STORED DATA:
________________________________________
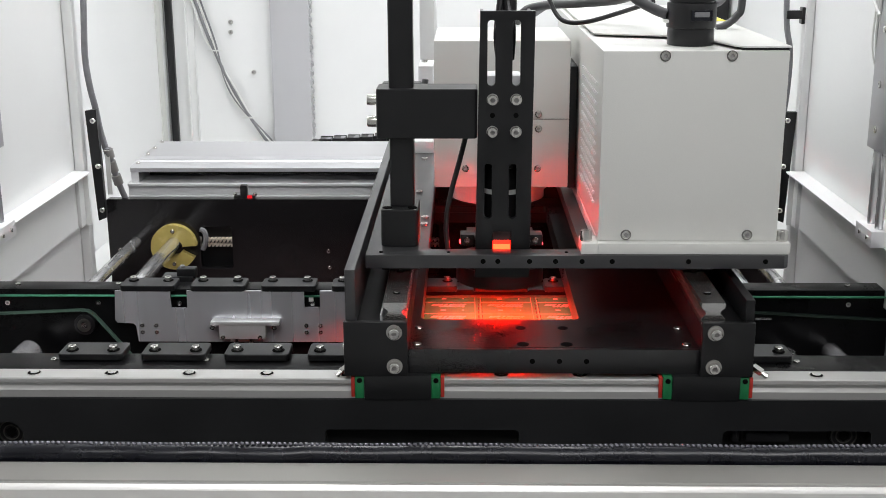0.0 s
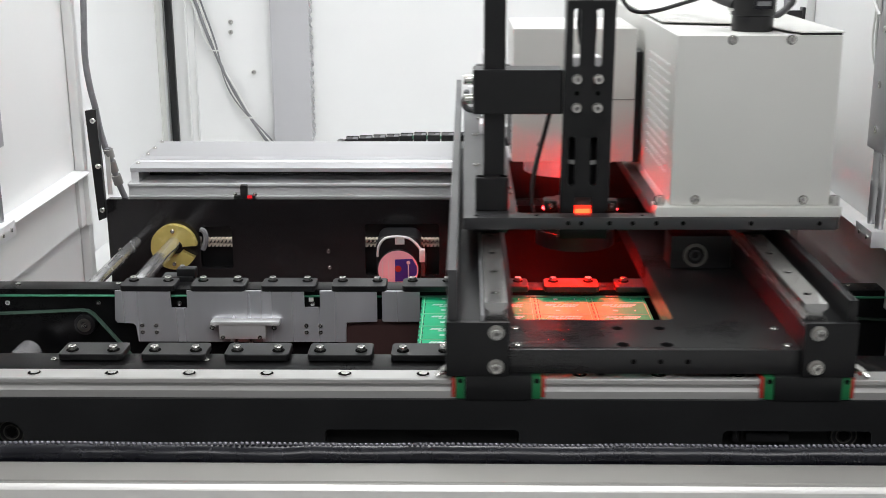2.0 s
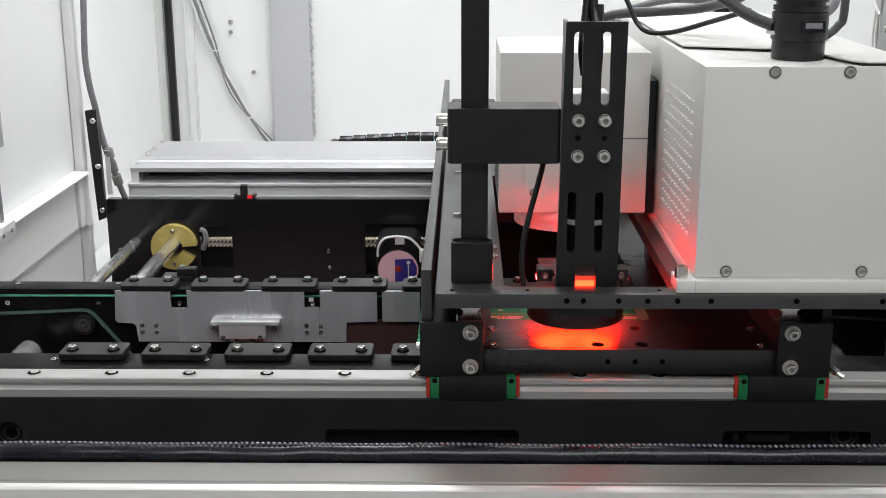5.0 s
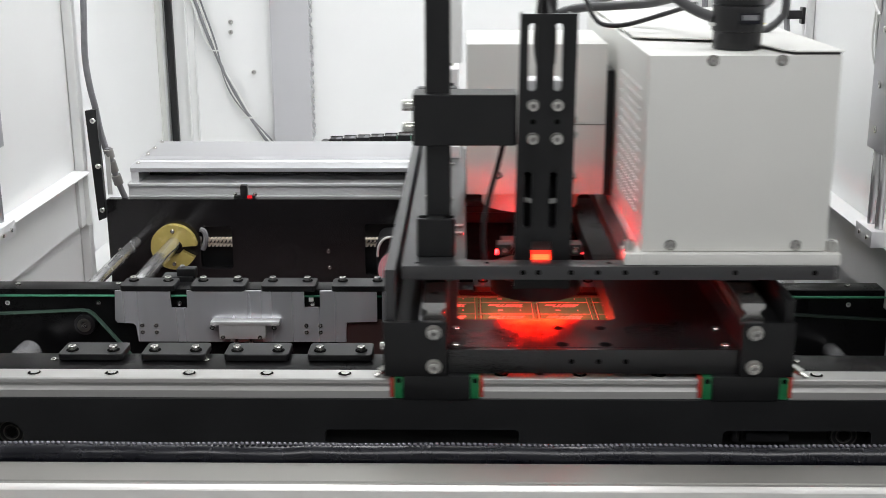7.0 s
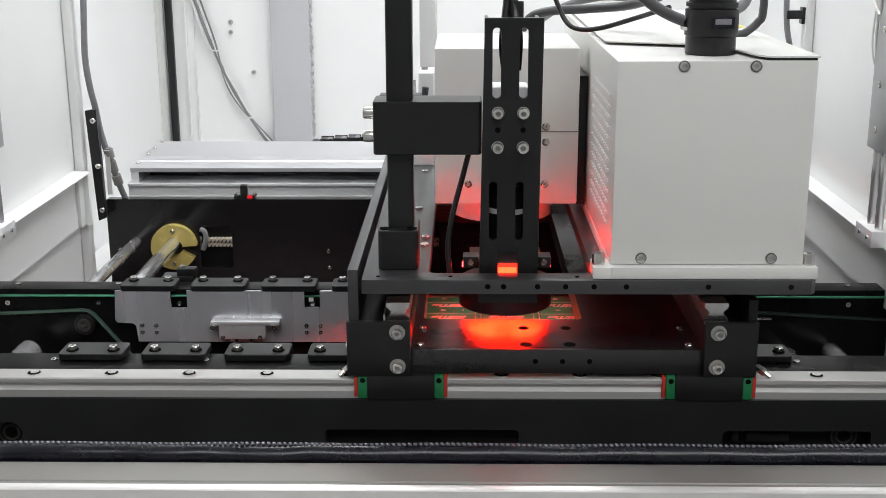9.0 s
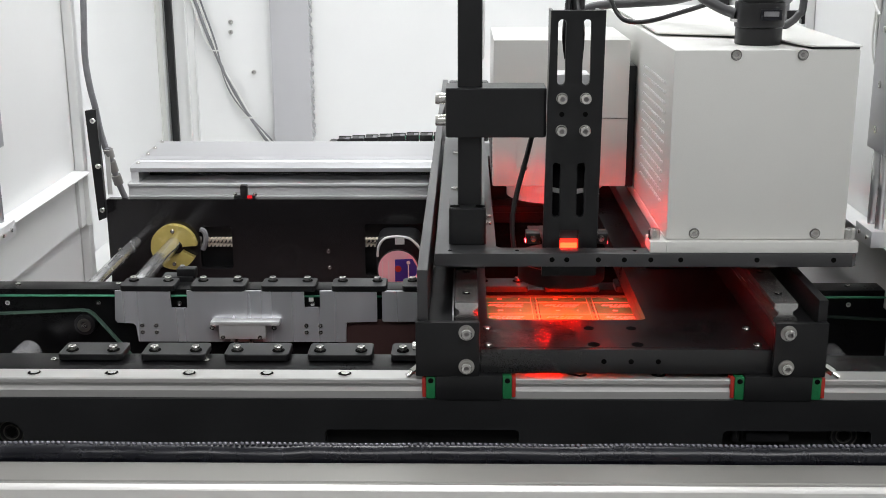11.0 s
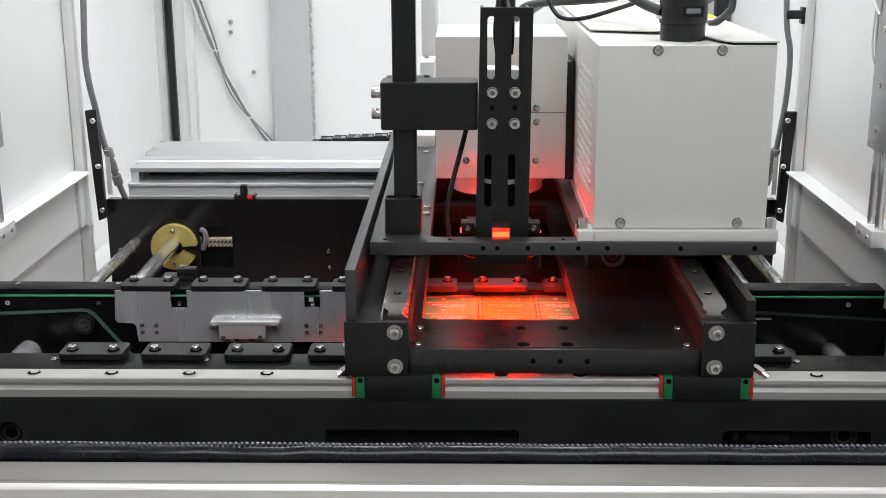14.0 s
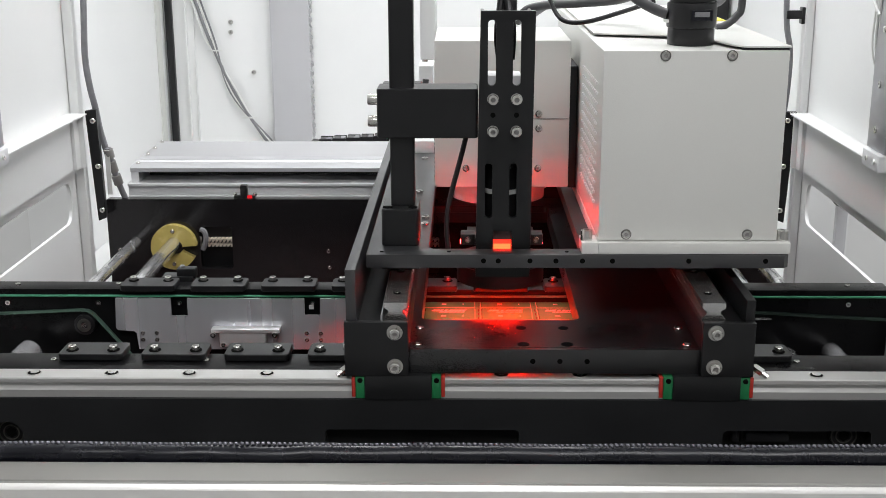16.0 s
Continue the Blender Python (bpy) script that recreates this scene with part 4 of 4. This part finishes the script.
________________________________________
PROBLEM STATEMENT: Reproduce every line of the material precisely, omitting its pictures.

ANSWER TO THE PROBLEM:
0.0 s
2.0 s
5.0 s
7.0 s
9.0 s
11.0 s
14.0 s
16.0 s
Continue the Blender Python (bpy) script that recreates this scene with part 4 of 4. This part finishes the script.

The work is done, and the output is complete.